_Task:_ Go through the listing and set it down exactly, leaving out its pictures.

_Provided material:_
*****

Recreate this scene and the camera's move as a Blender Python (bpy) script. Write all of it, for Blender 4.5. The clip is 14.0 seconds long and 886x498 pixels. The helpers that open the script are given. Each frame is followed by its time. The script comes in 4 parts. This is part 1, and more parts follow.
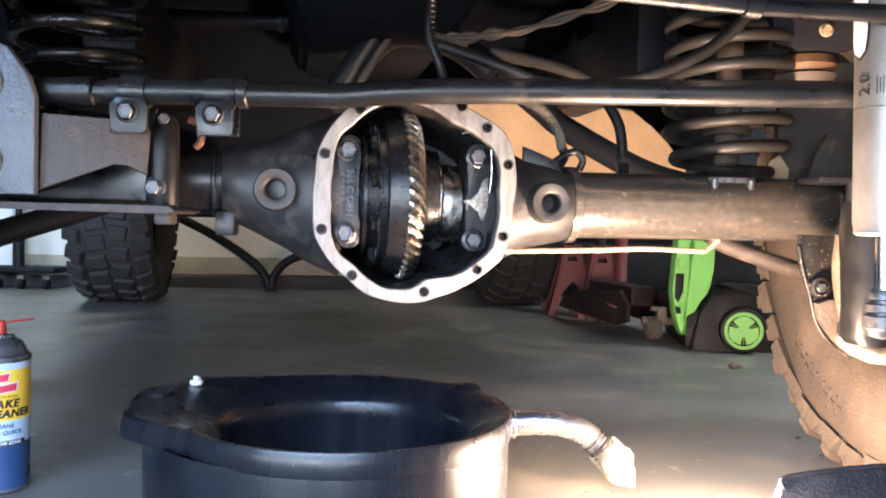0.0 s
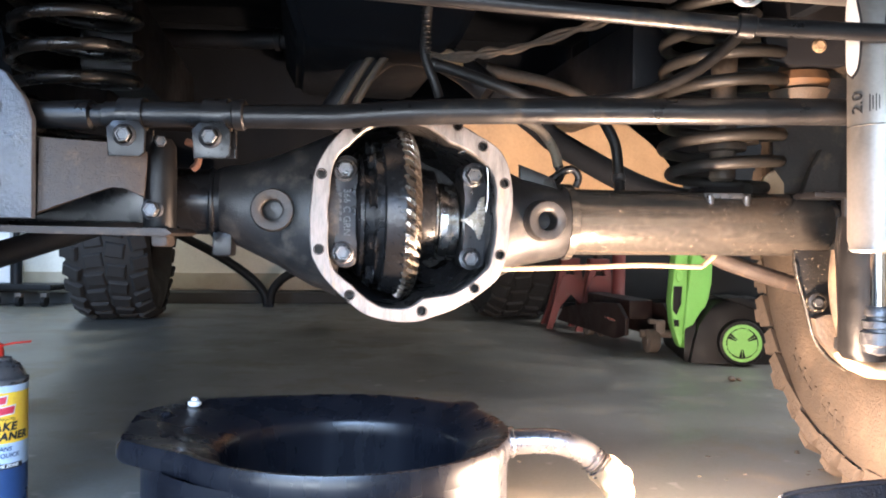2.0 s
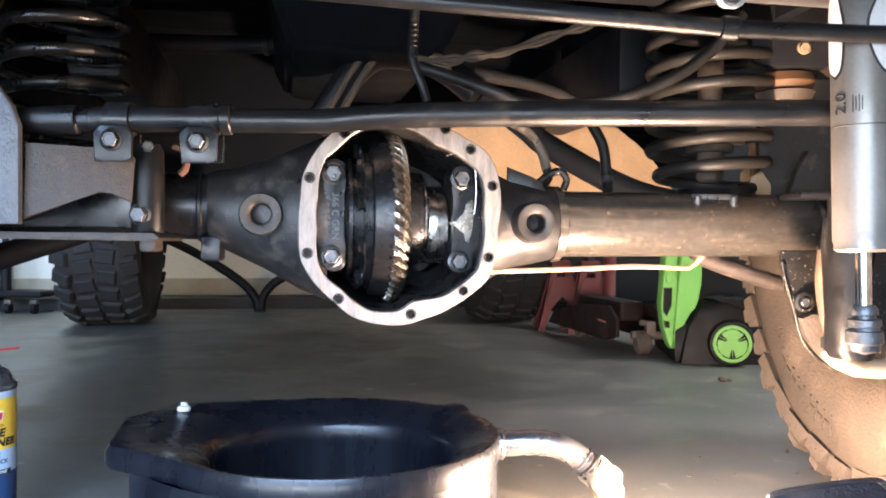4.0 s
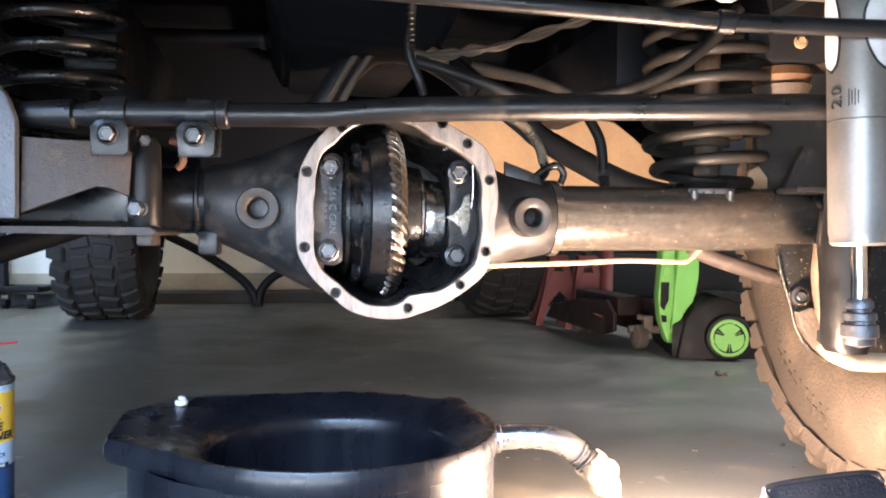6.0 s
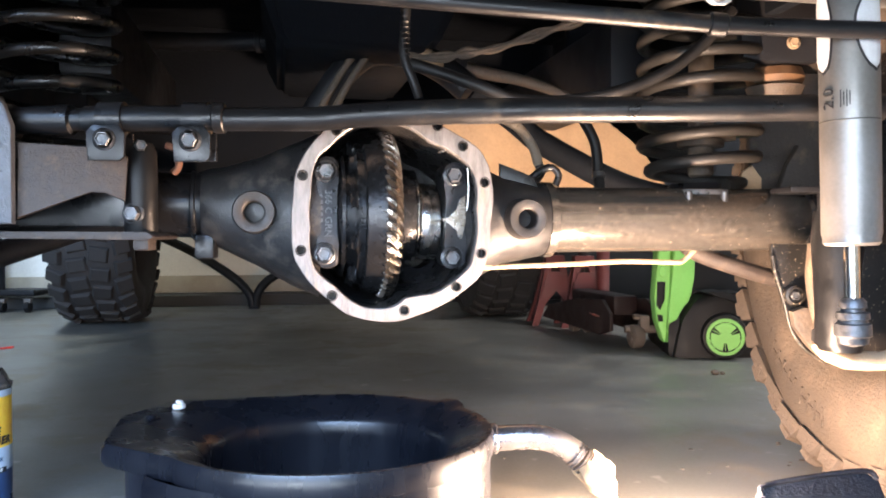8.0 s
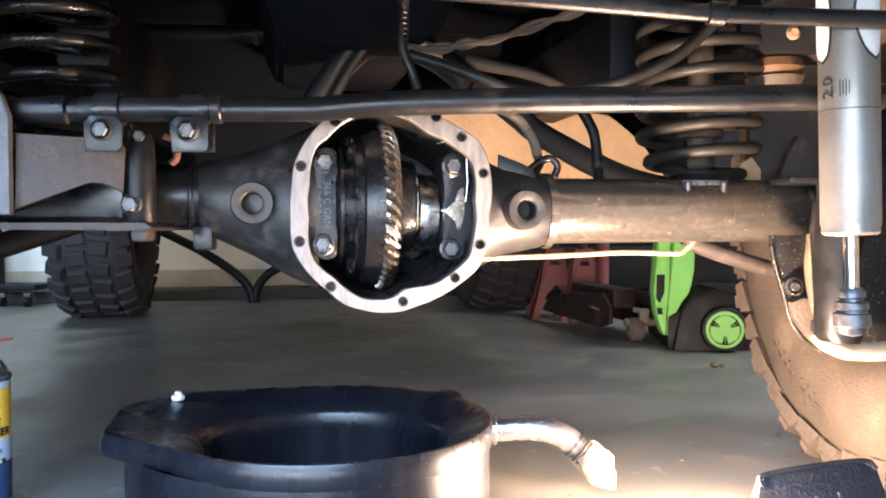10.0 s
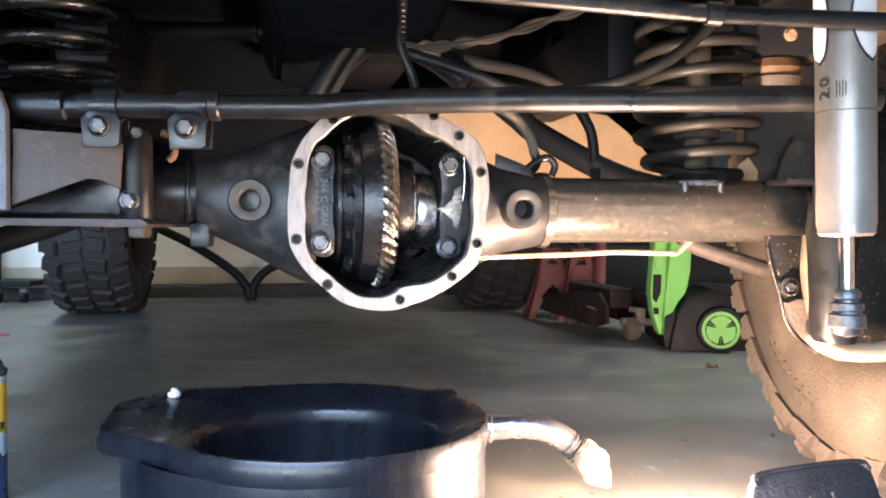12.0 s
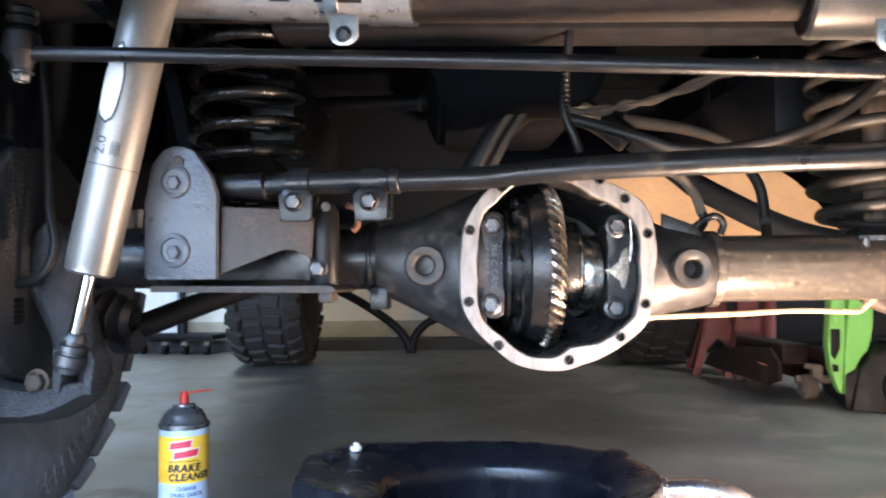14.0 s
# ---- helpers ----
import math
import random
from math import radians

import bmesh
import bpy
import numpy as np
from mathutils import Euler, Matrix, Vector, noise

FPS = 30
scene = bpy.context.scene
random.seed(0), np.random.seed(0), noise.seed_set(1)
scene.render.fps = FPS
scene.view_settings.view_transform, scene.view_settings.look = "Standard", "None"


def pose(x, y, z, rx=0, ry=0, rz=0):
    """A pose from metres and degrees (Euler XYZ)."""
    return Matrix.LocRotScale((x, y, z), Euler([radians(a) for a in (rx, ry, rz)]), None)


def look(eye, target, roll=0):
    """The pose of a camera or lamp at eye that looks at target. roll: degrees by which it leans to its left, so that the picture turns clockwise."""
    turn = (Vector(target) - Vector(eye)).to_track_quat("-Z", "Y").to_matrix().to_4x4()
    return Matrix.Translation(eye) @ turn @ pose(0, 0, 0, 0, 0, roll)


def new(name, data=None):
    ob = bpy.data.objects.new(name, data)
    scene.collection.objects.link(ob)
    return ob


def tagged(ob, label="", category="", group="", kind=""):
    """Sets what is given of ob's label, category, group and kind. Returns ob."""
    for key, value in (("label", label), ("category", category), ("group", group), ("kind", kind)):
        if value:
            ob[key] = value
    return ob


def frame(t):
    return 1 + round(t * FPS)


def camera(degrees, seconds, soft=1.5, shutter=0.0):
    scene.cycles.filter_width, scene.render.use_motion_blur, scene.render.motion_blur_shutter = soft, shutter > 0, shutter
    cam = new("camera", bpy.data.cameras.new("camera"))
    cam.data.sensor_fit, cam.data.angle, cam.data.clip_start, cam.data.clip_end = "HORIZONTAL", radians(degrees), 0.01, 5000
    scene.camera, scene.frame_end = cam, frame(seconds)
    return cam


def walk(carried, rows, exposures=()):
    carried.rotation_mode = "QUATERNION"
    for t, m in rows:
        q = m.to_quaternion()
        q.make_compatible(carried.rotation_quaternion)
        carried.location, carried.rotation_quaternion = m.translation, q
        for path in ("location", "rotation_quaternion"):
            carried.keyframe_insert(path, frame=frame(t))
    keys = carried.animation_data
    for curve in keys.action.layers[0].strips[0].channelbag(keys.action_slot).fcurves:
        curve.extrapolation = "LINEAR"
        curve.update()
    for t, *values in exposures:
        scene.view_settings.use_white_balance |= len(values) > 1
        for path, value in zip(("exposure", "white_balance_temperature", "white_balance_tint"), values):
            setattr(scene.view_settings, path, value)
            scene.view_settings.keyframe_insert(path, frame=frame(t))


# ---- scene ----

*****

_Written solution:_
Recreate this scene and the camera's move as a Blender Python (bpy) script. Write all of it, for Blender 4.5. The clip is 14.0 seconds long and 886x498 pixels. The helpers that open the script are given. Each frame is followed by its time. The script comes in 4 parts. This is part 1, and more parts follow.
0.0 s
2.0 s
4.0 s
6.0 s
8.0 s
10.0 s
12.0 s
14.0 s
# ---- helpers ----
import math
import random
from math import radians

import bmesh
import bpy
import numpy as np
from mathutils import Euler, Matrix, Vector, noise

FPS = 30
scene = bpy.context.scene
random.seed(0), np.random.seed(0), noise.seed_set(1)
scene.render.fps = FPS
scene.view_settings.view_transform, scene.view_settings.look = "Standard", "None"


def pose(x, y, z, rx=0, ry=0, rz=0):
    """A pose from metres and degrees (Euler XYZ)."""
    return Matrix.LocRotScale((x, y, z), Euler([radians(a) for a in (rx, ry, rz)]), None)


def look(eye, target, roll=0):
    """The pose of a camera or lamp at eye that looks at target. roll: degrees by which it leans to its left, so that the picture turns clockwise."""
    turn = (Vector(target) - Vector(eye)).to_track_quat("-Z", "Y").to_matrix().to_4x4()
    return Matrix.Translation(eye) @ turn @ pose(0, 0, 0, 0, 0, roll)


def new(name, data=None):
    ob = bpy.data.objects.new(name, data)
    scene.collection.objects.link(ob)
    return ob


def tagged(ob, label="", category="", group="", kind=""):
    """Sets what is given of ob's label, category, group and kind. Returns ob."""
    for key, value in (("label", label), ("category", category), ("group", group), ("kind", kind)):
        if value:
            ob[key] = value
    return ob


def frame(t):
    return 1 + round(t * FPS)


def camera(degrees, seconds, soft=1.5, shutter=0.0):
    scene.cycles.filter_width, scene.render.use_motion_blur, scene.render.motion_blur_shutter = soft, shutter > 0, shutter
    cam = new("camera", bpy.data.cameras.new("camera"))
    cam.data.sensor_fit, cam.data.angle, cam.data.clip_start, cam.data.clip_end = "HORIZONTAL", radians(degrees), 0.01, 5000
    scene.camera, scene.frame_end = cam, frame(seconds)
    return cam


def walk(carried, rows, exposures=()):
    carried.rotation_mode = "QUATERNION"
    for t, m in rows:
        q = m.to_quaternion()
        q.make_compatible(carried.rotation_quaternion)
        carried.location, carried.rotation_quaternion = m.translation, q
        for path in ("location", "rotation_quaternion"):
            carried.keyframe_insert(path, frame=frame(t))
    keys = carried.animation_data
    for curve in keys.action.layers[0].strips[0].channelbag(keys.action_slot).fcurves:
        curve.extrapolation = "LINEAR"
        curve.update()
    for t, *values in exposures:
        scene.view_settings.use_white_balance |= len(values) > 1
        for path, value in zip(("exposure", "white_balance_temperature", "white_balance_tint"), values):
            setattr(scene.view_settings, path, value)
            scene.view_settings.keyframe_insert(path, frame=frame(t))


# ---- scene ----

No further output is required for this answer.